TASK OBJECTIVE:
Repeat all of the material below exactly as written, images excluded.

DATA LINES:
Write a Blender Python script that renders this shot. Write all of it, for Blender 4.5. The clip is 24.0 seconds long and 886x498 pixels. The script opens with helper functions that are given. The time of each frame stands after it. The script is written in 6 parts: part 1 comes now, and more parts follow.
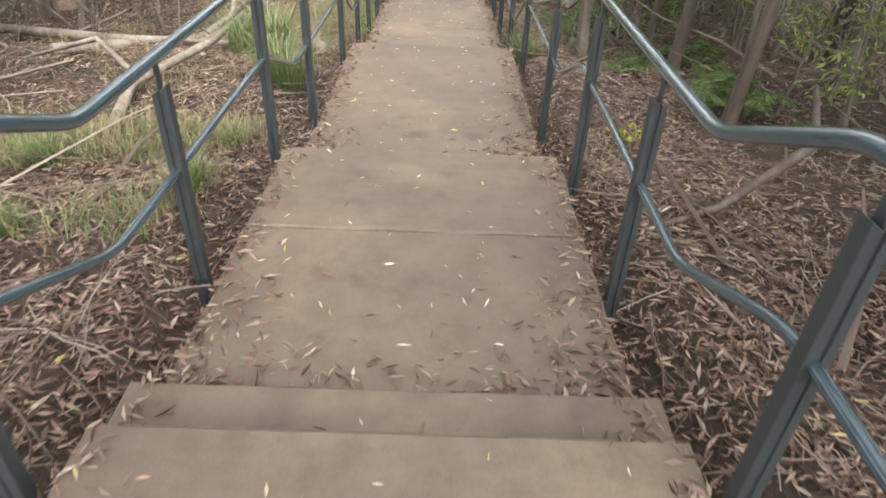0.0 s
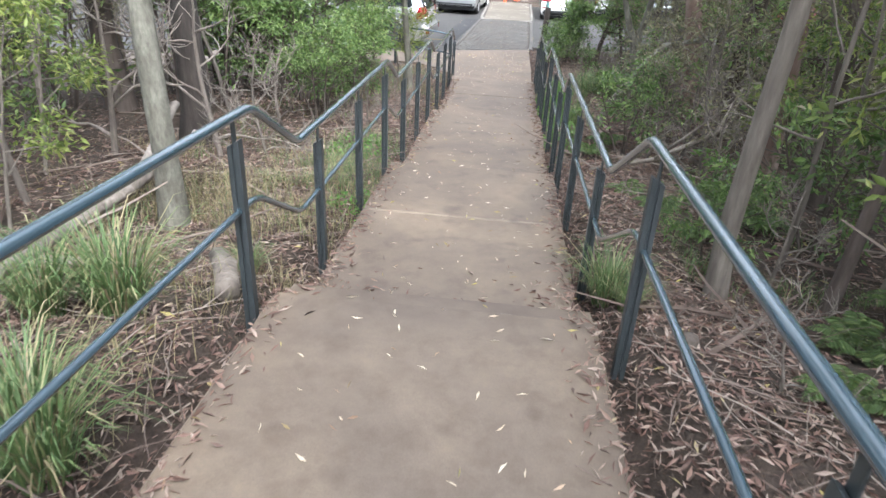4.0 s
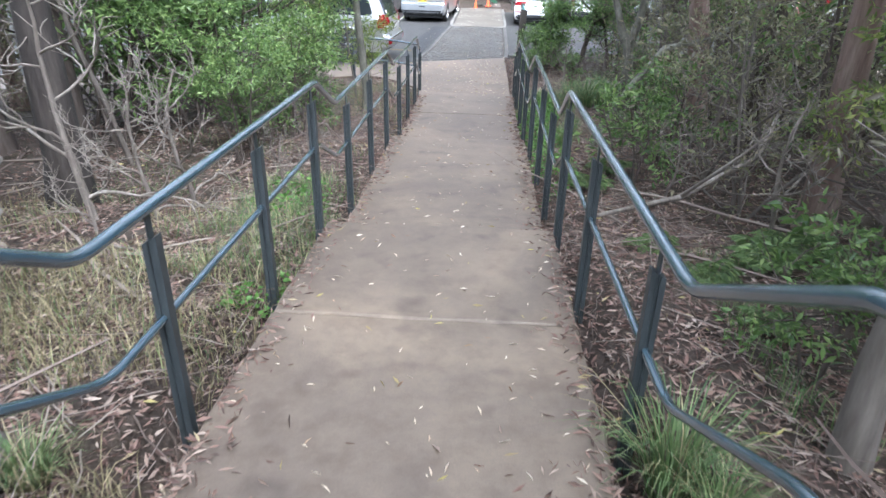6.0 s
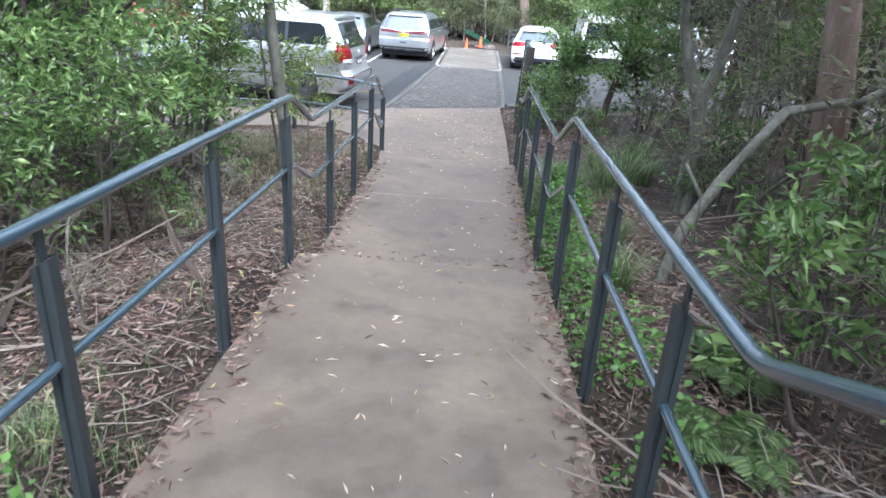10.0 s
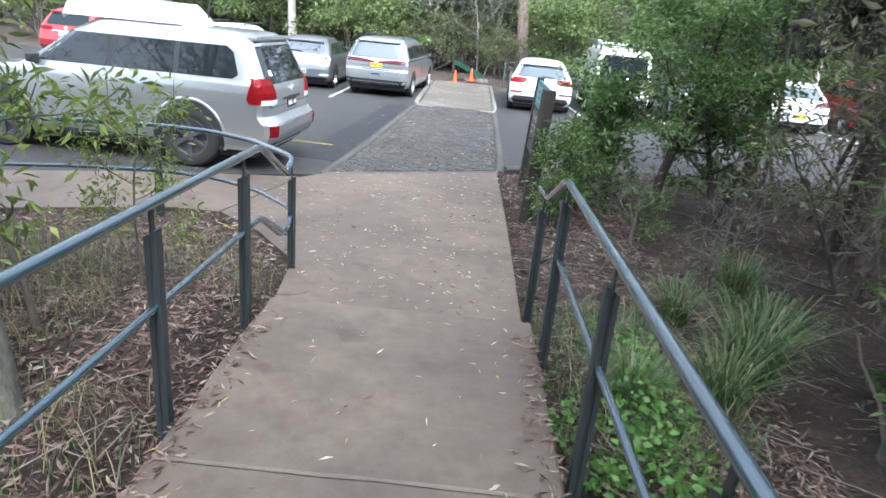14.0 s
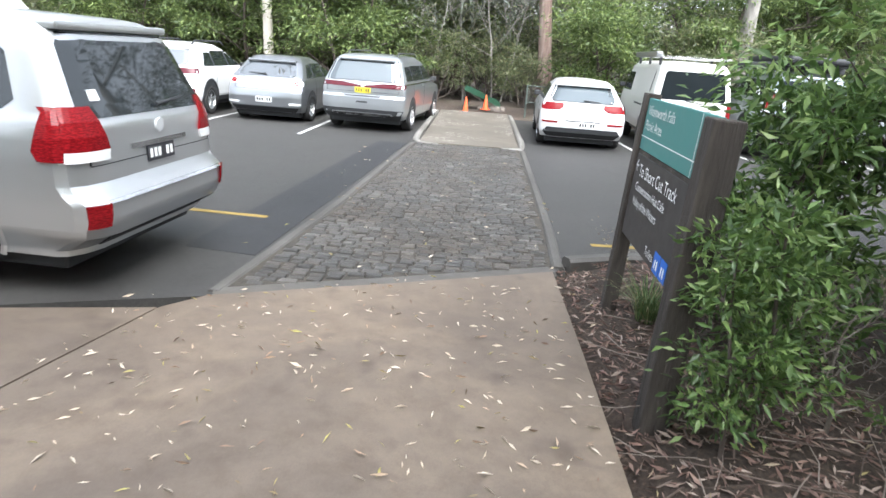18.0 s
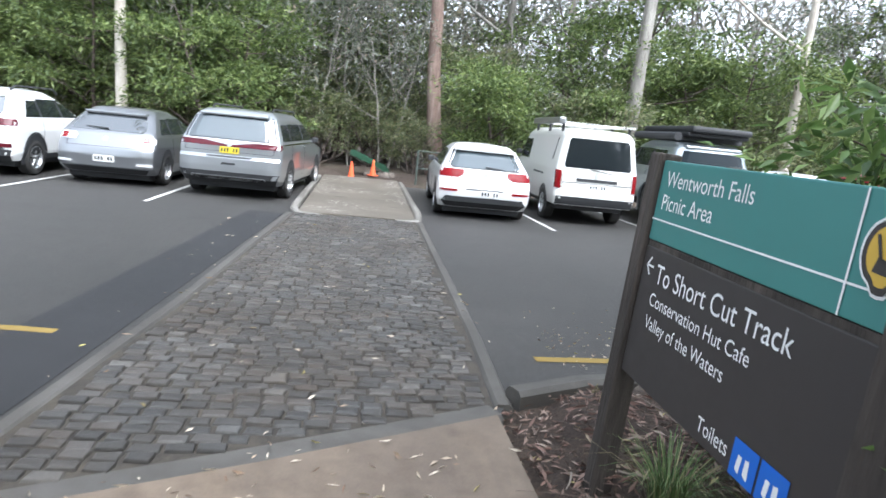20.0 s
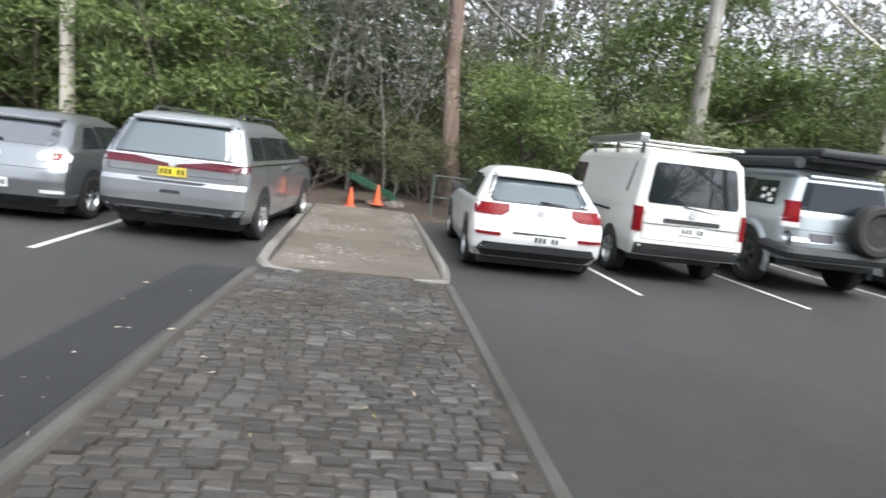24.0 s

TASK OUTPUT:
Write a Blender Python script that renders this shot. Write all of it, for Blender 4.5. The clip is 24.0 seconds long and 886x498 pixels. The script opens with helper functions that are given. The time of each frame stands after it. The script is written in 6 parts: part 1 comes now, and more parts follow.
0.0 s
4.0 s
6.0 s
10.0 s
14.0 s
18.0 s
20.0 s
24.0 s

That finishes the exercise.